## INSTRUCTIONS FOR THE TASK
Retype, please, the listing from its opening line through the line that contains "self.patterns, self.used = patterns, set()", both included, without the pictures.
BEGIN GIVEN MATERIAL
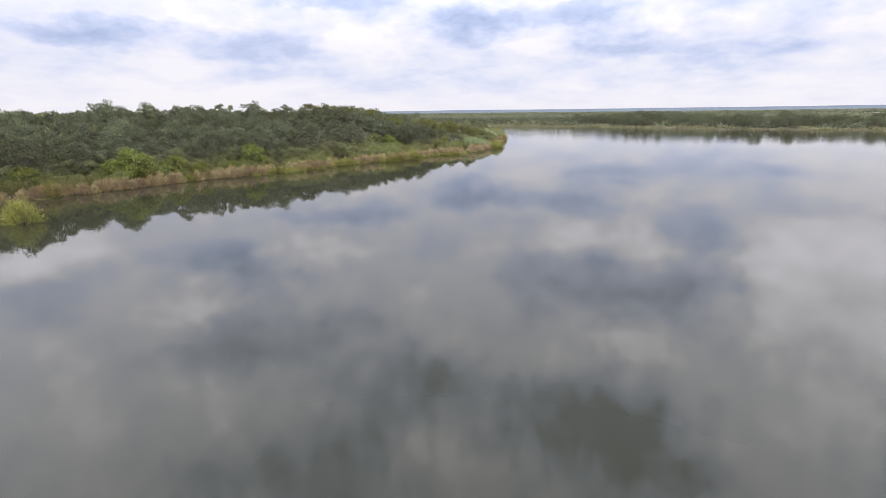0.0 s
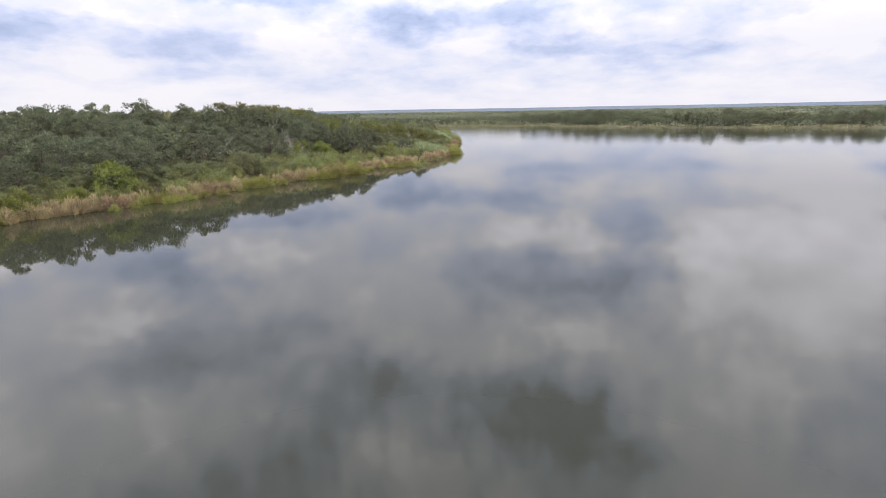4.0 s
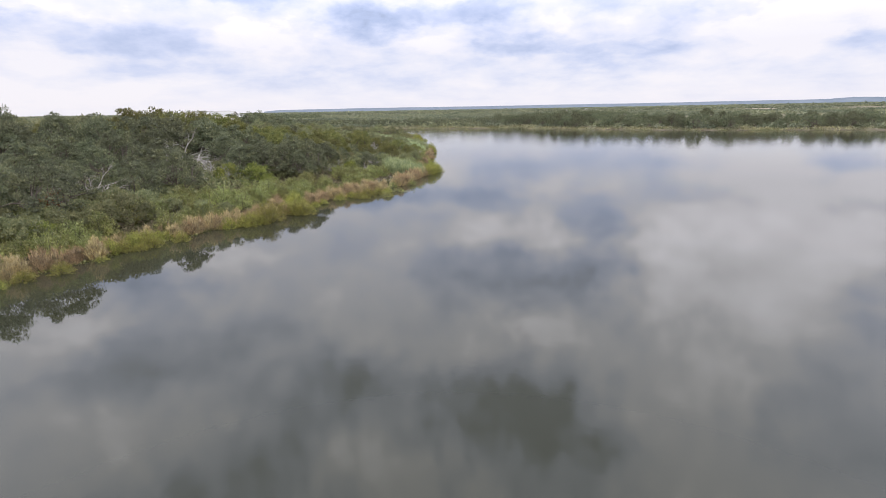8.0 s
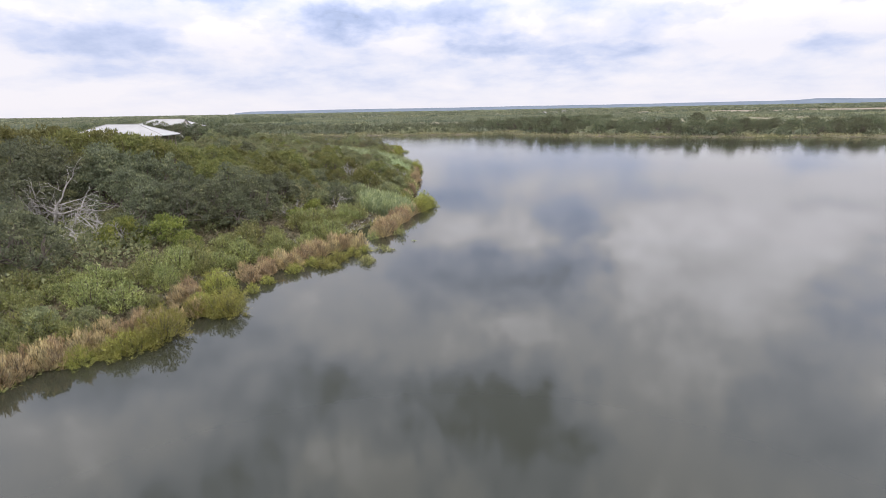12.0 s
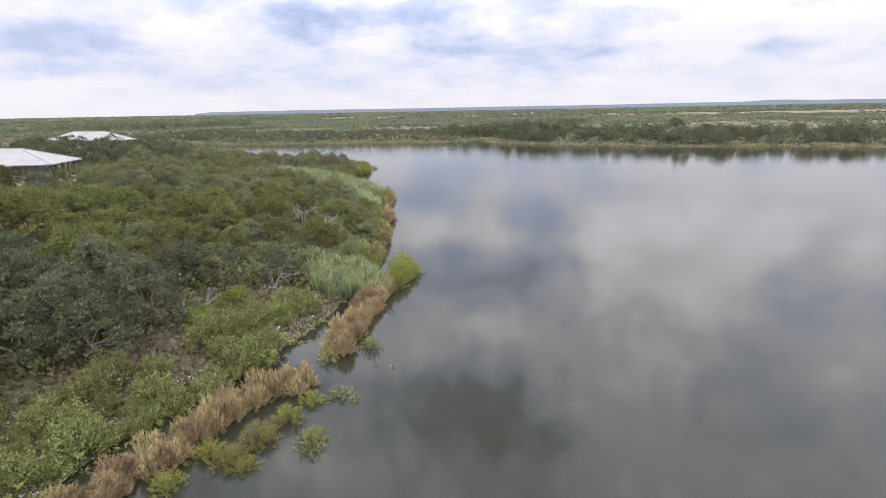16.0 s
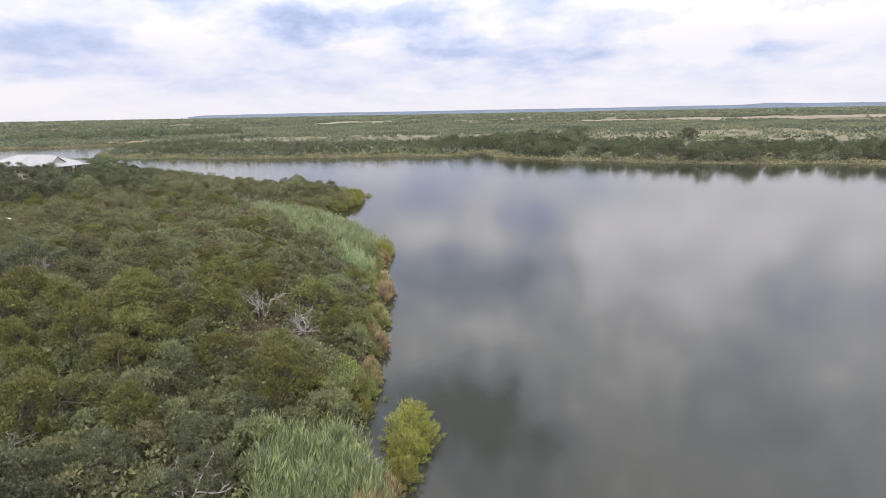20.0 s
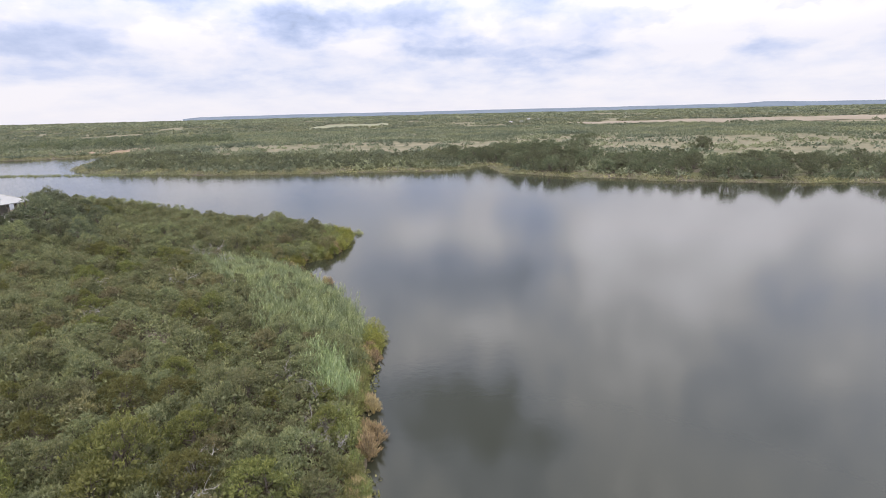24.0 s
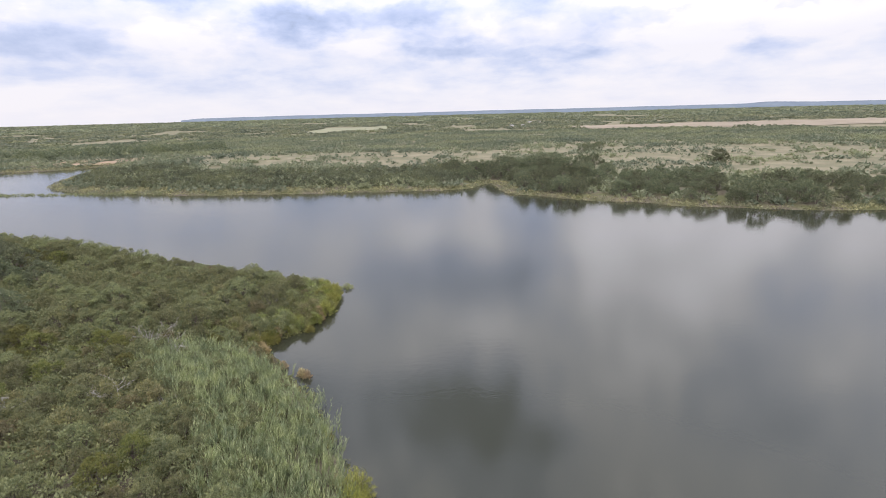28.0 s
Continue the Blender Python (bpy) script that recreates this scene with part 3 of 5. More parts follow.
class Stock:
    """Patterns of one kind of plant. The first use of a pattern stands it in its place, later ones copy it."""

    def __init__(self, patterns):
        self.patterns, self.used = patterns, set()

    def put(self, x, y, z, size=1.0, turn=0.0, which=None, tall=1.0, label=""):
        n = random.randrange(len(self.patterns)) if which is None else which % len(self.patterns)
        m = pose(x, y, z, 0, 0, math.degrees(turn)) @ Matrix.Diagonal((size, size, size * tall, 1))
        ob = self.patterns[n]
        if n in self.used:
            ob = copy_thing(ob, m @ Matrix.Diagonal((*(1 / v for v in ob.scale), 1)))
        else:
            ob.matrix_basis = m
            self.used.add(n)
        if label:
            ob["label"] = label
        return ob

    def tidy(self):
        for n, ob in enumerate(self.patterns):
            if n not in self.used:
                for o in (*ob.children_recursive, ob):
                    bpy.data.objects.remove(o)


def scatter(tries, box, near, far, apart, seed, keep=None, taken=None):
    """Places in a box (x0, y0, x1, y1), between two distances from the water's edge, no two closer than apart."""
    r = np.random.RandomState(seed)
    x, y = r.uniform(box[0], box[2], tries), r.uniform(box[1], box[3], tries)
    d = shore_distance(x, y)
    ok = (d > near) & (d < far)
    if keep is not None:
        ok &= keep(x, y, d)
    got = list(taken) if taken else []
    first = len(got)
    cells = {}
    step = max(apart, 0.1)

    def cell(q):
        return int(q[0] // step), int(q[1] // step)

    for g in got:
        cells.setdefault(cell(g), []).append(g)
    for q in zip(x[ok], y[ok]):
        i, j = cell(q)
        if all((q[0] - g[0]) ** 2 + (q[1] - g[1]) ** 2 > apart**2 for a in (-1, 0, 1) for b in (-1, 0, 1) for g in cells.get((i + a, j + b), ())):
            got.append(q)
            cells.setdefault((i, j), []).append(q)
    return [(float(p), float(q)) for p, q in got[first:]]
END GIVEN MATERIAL
## RESULT FOR THIS EXERCISE
0.0 s
4.0 s
8.0 s
12.0 s
16.0 s
20.0 s
24.0 s
28.0 s
Continue the Blender Python (bpy) script that recreates this scene with part 3 of 5. More parts follow.
class Stock:
    """Patterns of one kind of plant. The first use of a pattern stands it in its place, later ones copy it."""

    def __init__(self, patterns):
        self.patterns, self.used = patterns, set()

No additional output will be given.